Психологами и психолингвистами отмечается, что одним из этапов в процессе порождения речевого высказывания является так называемая «внутренняя речь», причем этот факт постулируется даже в отношении обыденной коммуникации. Такова, например, концепция Л. С. Выготского, трактующего внутреннюю речь как «язык для самого говорящего». Внутренняя речь, согласно этой концепции, является одним из этапов внутреннего кодирования в процессе речемыслительной деятельности. Ее характерные признаки – имплицитность, незаконченность, эмбриональность, идиоматичность. В этом смысле прав В. П. Руднев, отмечающий, что
внутренняя речь введена в научную терминологию по аналогии с литературой ХХ в., заинтересовавшейся процессом порождения речи и передачей внутренних переживаний человека [Руднев 2001: 154].

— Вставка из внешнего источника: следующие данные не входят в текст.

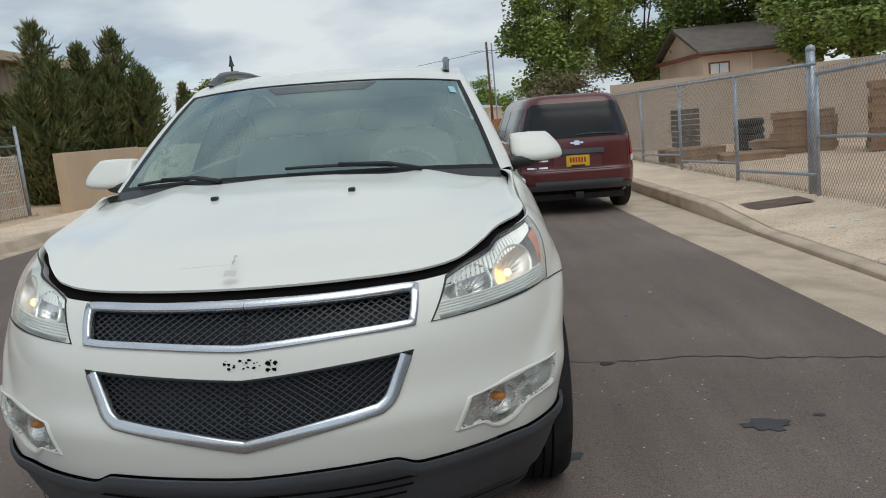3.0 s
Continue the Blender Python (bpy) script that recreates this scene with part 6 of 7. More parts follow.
for k in range(32):
    a0, a1 = k * math.tau / 32, (k + 1) * math.tau / 32
    m = Matrix.Translation((0.37, 0.98, 1.10)) @ Matrix.Rotation(math.radians(-25), 4, "X")
    add_tube(sw, m @ Vector((0.185 * math.cos(a0), 0, 0.185 * math.sin(a0))), m @ Vector((0.185 * math.cos(a1), 0, 0.185 * math.sin(a1))), 0.015, 8)
add_tube(sw, m @ Vector((-0.18, 0, 0)), m @ Vector((0.18, 0, 0)), 0.016, 8)
add_tube(sw, m @ Vector((0, 0, -0.02)), m @ Vector((0, -0.12, -0.05)), 0.05, 12)
part("steering_wheel", sw, DASH, car, "", True)


def seat(x, y, w_, hr=True):
    s_ = thing("seat")
    s_.parent = car
    s_["label"] = "grey leather seat with a headrest"
    part("cushion", super_round(bmesh.new(), (x, y - 0.20, 0.72), (w_, 0.27, 0.10), 0.45), SEAT, s_, "", True)
    bm = super_round(bmesh.new(), (0, 0, 0), (w_, 0.085, 0.33), 0.5)
    bmesh.ops.transform(bm, verts=bm.verts, matrix=Matrix.Translation((x, y + 0.10, 1.04)) @ Matrix.Rotation(math.radians(-14), 4, "X"))
    part("backrest", bm, SEAT, s_, "", True)
    bm = super_round(bmesh.new(), (x, y + 0.22, 1.455), (0.135, 0.055, 0.085), 0.6)
    part("headrest", bm, SEAT, s_, "", True)


for x in (-0.38, 0.38):
    seat(x, 1.35, 0.25)
    seat(x, 2.25, 0.25)
seat(0, 3.15, 0.5)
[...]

Возможно, впрочем, что причиной обращения как художников, так и ученых к внутренним уровням языка было возникновение некоего общего и для тех, и для других проблемного поля, требовавшего новой концептуализации.
В этом ряду следует рассматривать и соображения В. Н. Волошинова о внутренней речи как знаковом материале психического мира. Согласно этой теории, слово является по преимуществу «внутренним знаком». Прежде чем стать внешним «высказыванием», слово рождается в сознании говорящего, являясь знаковым материалом внутреннего мира.
Слово может служить знаком, так сказать, внутреннего употребления; оно может осуществляться как знак, не будучи до конца выраженным вовне [Волошинов 1929: 358] (см. об этом [Алпатов 2005]).
К сожалению, сам Волошинов эту проблематику подробно не разрабатывал. Думается, однако, что этому помешал определенный социологизм его концепции языка. Будучи примененными к области поэтической лингвистики, эти соображения, как нам кажется, имели бы далеко идущие перспективы.
Примерно в это же время такой подход пытался развивать и М. М. Бахтин, полемизируя с формалистическими и нормативистскими теориями художественных стилей. В его неопубликованных на тот момент (1940–1950‐е годы) работах возникают такие термины, как «отношение говорящего к языку», «образ языка», «модусы жизни языка», «язык самоосознающийся» и т. п. (см., например, в [Бахтин 1975б]). Важен в свете нашей темы его тезис о том, что «художественное познание направлено именно на образ говорящего в его индивидуальной конкретности» [там же: 290]. Однако всю эту проблематику Бахтин настойчиво выводил за пределы лингвистики, в область «металингвистики».
Сформировавшаяся под прямым воздействием Ф. де Соссюра Женевская школа опиралась не на описанные выше его идеи о поэтическом тексте, а на его общую теорию языка, изложенную в «Курсе». В частности, было серьезно переосмыслено соотношение речи и языка, субъективного и объективного в языке и других категорий. Для наших целей представляет интерес стилистическая концепция Ш. Балли.
Под стилистикой Балли понимает изучение языковой экспрессивности. Стиль определяется как экспрессивная (аффективная) значимость языка, в отличие от его нестилистической референциальной (интеллектуальной) функции. Примечательно при этом, что изучение художественного стиля Балли выводит за пределы стилистики как дисциплины. Стилистика, по его мнению, имеет отношение не к индивидуальным чертам речи, а к социально-функциональным разновидностям общего языка. Язык литературы всегда несет на себе отпечаток автора как субъекта речи, ведь «писатель использует язык в эстетических целях», в отличие от носителя обыденного языка:
между речевой практикой в обыденных обстоятельствах, общих для всех членов данной языковой группы, и тем, как использует язык поэт, романист или оратор, лежит непроходимая пропасть [Балли 2001: 36].